▸ What to do
Collect all lines from the listing that include the string "recreates".

▸ Supplied material

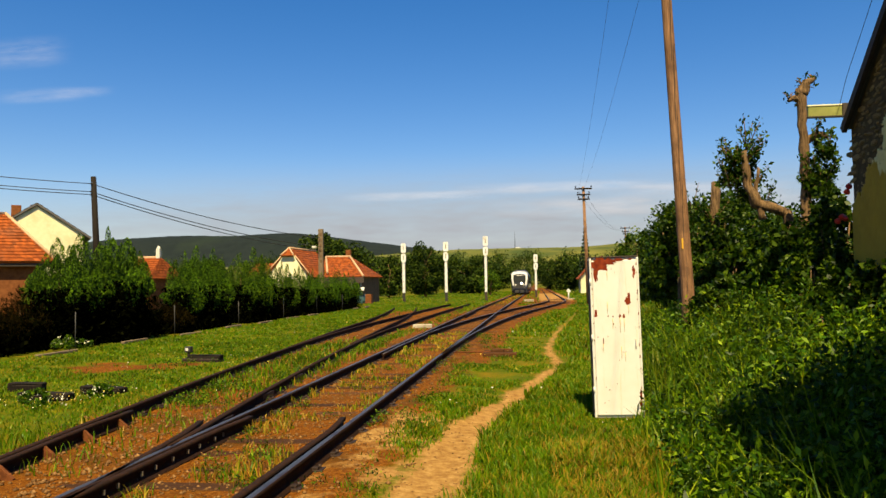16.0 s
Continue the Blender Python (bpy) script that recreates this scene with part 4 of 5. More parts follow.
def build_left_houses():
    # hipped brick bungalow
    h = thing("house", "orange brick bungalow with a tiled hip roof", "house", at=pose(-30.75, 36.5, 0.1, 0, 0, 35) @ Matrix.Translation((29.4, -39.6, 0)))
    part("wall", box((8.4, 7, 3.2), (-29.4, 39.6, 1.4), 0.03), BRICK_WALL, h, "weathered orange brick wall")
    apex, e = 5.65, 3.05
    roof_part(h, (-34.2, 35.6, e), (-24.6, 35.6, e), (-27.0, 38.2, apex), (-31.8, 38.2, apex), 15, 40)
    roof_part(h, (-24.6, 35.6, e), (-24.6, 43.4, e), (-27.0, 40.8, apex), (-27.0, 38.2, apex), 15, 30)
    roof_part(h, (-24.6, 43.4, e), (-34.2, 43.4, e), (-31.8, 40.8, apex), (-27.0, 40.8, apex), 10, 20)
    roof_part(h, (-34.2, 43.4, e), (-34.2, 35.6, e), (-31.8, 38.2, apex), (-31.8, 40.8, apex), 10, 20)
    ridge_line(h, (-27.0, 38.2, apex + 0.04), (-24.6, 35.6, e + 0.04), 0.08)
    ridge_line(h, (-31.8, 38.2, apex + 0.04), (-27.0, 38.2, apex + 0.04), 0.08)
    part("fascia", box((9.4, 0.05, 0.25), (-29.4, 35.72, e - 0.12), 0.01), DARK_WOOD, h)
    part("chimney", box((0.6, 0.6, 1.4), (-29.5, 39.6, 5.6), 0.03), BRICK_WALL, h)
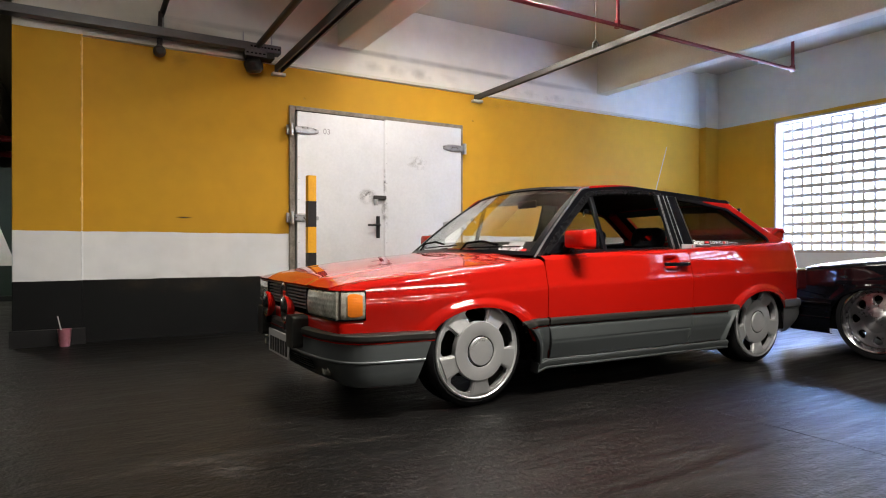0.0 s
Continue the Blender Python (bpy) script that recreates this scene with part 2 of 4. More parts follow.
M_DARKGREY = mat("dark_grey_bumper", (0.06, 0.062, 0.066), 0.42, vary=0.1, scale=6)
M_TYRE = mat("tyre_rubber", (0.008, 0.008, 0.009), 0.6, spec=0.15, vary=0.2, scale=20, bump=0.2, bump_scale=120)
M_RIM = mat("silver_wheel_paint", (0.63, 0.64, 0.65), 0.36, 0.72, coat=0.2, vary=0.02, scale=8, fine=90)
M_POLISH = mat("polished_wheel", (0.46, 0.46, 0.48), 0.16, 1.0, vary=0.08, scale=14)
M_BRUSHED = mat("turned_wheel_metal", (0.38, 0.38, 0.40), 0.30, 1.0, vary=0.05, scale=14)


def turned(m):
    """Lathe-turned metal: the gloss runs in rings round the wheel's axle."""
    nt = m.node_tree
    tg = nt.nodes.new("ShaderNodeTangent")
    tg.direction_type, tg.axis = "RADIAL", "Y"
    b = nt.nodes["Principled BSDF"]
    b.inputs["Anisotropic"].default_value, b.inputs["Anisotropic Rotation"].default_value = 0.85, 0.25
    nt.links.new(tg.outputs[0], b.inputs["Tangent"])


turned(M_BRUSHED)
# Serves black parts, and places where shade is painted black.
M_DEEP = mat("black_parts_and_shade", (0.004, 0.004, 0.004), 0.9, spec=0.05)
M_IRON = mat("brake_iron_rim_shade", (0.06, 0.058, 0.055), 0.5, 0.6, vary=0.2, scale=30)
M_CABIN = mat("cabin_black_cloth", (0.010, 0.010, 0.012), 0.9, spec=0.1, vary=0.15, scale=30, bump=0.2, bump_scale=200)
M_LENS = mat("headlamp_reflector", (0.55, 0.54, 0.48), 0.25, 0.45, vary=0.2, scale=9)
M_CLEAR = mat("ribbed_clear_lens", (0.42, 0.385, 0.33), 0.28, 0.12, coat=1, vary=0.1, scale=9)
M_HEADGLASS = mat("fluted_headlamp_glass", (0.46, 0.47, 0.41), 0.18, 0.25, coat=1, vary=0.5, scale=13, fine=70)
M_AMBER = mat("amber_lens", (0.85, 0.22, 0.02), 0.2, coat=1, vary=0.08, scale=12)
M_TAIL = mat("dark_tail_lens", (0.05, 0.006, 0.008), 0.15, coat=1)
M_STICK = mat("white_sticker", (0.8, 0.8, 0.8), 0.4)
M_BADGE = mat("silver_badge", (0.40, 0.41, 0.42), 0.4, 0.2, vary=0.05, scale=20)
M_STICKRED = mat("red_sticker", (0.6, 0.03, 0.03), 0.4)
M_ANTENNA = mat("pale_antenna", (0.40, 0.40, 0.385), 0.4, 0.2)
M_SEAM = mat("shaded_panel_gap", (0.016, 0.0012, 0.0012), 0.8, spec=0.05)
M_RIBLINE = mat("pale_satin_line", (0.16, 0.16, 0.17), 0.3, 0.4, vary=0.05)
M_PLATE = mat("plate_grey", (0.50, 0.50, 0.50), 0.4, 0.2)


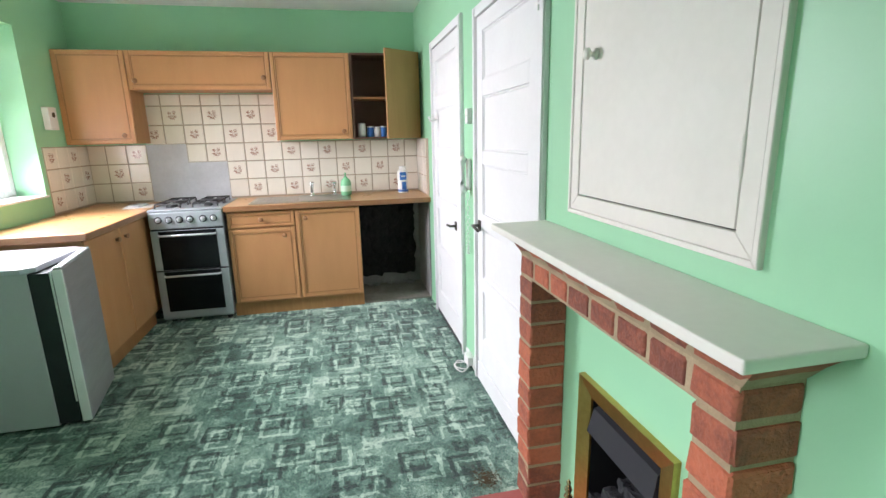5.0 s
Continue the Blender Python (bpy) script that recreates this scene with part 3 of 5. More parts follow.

▸ Task answer
Continue the Blender Python (bpy) script that recreates this scene with part 4 of 5. More parts follow.
Continue the Blender Python (bpy) script that recreates this scene with part 2 of 4. More parts follow.
Continue the Blender Python (bpy) script that recreates this scene with part 3 of 5. More parts follow.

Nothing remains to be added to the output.